- **What is expected**
Reproduce the lines from the one bearing "for path, value" through the one bearing "return tuple(((c /", inclusive. Copy them exactly; include no other line.

- **Listing**
-- -- --

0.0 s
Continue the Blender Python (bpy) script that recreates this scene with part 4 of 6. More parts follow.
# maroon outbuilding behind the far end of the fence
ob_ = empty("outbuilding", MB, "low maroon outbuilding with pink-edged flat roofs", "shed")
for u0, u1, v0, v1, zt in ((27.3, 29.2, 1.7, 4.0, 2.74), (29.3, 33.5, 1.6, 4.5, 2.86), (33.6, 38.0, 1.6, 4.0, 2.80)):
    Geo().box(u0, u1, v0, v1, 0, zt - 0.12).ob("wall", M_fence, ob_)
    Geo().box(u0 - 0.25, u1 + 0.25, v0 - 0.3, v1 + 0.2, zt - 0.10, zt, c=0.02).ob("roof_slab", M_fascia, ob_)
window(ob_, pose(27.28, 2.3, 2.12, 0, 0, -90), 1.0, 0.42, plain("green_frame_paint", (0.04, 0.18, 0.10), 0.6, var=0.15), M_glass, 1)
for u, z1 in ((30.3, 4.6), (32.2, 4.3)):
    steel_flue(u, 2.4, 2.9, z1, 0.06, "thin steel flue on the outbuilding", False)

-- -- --

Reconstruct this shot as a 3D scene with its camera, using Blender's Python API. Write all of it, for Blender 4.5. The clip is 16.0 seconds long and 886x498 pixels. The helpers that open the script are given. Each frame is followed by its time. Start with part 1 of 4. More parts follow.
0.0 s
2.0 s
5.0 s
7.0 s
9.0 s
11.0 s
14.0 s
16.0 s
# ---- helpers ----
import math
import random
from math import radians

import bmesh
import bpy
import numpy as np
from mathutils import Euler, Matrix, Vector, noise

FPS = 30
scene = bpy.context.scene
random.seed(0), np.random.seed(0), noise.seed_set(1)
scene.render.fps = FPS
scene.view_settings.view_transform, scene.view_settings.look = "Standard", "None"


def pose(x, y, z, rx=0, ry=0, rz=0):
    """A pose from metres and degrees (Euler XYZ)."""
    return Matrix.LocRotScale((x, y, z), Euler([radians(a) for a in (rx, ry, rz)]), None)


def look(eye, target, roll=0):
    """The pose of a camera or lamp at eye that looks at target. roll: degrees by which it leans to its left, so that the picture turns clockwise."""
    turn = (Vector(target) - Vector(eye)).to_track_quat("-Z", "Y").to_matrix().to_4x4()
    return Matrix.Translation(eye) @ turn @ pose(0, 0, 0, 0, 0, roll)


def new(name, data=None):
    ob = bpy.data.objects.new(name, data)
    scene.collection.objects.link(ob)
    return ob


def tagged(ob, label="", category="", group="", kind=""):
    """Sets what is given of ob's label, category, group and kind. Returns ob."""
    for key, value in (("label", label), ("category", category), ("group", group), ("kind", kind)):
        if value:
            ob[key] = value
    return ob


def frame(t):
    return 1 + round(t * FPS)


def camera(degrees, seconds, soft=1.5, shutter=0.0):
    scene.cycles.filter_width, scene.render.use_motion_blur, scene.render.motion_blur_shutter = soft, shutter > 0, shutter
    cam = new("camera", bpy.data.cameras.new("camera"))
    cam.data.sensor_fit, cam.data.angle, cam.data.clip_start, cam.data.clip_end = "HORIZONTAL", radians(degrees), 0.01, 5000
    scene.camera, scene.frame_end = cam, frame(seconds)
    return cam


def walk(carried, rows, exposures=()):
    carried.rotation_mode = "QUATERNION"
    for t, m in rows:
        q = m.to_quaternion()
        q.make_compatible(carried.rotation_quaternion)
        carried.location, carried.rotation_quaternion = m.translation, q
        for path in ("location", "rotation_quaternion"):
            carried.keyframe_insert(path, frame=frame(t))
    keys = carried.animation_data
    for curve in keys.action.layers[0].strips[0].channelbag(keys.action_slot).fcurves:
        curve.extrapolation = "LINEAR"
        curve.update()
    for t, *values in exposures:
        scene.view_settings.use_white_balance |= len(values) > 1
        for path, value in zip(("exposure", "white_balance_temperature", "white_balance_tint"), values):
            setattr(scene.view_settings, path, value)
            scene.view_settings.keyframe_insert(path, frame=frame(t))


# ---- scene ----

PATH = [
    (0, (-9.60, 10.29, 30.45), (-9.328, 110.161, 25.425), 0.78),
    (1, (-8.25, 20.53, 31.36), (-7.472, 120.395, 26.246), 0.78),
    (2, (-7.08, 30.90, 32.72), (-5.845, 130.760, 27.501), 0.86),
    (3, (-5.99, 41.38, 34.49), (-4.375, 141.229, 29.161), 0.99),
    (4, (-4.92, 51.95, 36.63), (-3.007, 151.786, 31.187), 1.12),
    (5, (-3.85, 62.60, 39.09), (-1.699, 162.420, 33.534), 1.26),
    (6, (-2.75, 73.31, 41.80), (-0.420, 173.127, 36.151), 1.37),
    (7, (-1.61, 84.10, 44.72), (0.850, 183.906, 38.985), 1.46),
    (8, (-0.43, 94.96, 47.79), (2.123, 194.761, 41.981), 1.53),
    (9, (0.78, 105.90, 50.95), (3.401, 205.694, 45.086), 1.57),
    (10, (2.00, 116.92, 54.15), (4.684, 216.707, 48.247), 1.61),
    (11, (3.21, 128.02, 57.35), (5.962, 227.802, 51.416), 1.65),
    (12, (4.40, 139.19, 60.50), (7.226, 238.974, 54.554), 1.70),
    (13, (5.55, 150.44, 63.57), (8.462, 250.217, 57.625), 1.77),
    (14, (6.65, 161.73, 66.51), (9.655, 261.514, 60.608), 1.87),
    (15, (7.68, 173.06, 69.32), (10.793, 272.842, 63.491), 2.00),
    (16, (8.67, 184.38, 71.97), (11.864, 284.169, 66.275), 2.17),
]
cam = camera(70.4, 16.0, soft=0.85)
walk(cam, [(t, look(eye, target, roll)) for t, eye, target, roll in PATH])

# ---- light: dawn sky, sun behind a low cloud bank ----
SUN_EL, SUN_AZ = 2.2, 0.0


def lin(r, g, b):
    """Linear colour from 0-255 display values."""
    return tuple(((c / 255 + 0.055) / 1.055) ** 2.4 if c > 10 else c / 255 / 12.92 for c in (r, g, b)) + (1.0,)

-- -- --

- **Complete response**
        for path, value in zip(("exposure", "white_balance_temperature", "white_balance_tint"), values):
            setattr(scene.view_settings, path, value)
            scene.view_settings.keyframe_insert(path, frame=frame(t))


# ---- scene ----

PATH = [
    (0, (-9.60, 10.29, 30.45), (-9.328, 110.161, 25.425), 0.78),
    (1, (-8.25, 20.53, 31.36), (-7.472, 120.395, 26.246), 0.78),
    (2, (-7.08, 30.90, 32.72), (-5.845, 130.760, 27.501), 0.86),
    (3, (-5.99, 41.38, 34.49), (-4.375, 141.229, 29.161), 0.99),
    (4, (-4.92, 51.95, 36.63), (-3.007, 151.786, 31.187), 1.12),
    (5, (-3.85, 62.60, 39.09), (-1.699, 162.420, 33.534), 1.26),
    (6, (-2.75, 73.31, 41.80), (-0.420, 173.127, 36.151), 1.37),
    (7, (-1.61, 84.10, 44.72), (0.850, 183.906, 38.985), 1.46),
    (8, (-0.43, 94.96, 47.79), (2.123, 194.761, 41.981), 1.53),
    (9, (0.78, 105.90, 50.95), (3.401, 205.694, 45.086), 1.57),
    (10, (2.00, 116.92, 54.15), (4.684, 216.707, 48.247), 1.61),
    (11, (3.21, 128.02, 57.35), (5.962, 227.802, 51.416), 1.65),
    (12, (4.40, 139.19, 60.50), (7.226, 238.974, 54.554), 1.70),
    (13, (5.55, 150.44, 63.57), (8.462, 250.217, 57.625), 1.77),
    (14, (6.65, 161.73, 66.51), (9.655, 261.514, 60.608), 1.87),
    (15, (7.68, 173.06, 69.32), (10.793, 272.842, 63.491), 2.00),
    (16, (8.67, 184.38, 71.97), (11.864, 284.169, 66.275), 2.17),
]
cam = camera(70.4, 16.0, soft=0.85)
walk(cam, [(t, look(eye, target, roll)) for t, eye, target, roll in PATH])

# ---- light: dawn sky, sun behind a low cloud bank ----
SUN_EL, SUN_AZ = 2.2, 0.0


def lin(r, g, b):
    """Linear colour from 0-255 display values."""
    return tuple(((c / 255 + 0.055) / 1.055) ** 2.4 if c > 10 else c / 255 / 12.92 for c in (r, g, b)) + (1.0,)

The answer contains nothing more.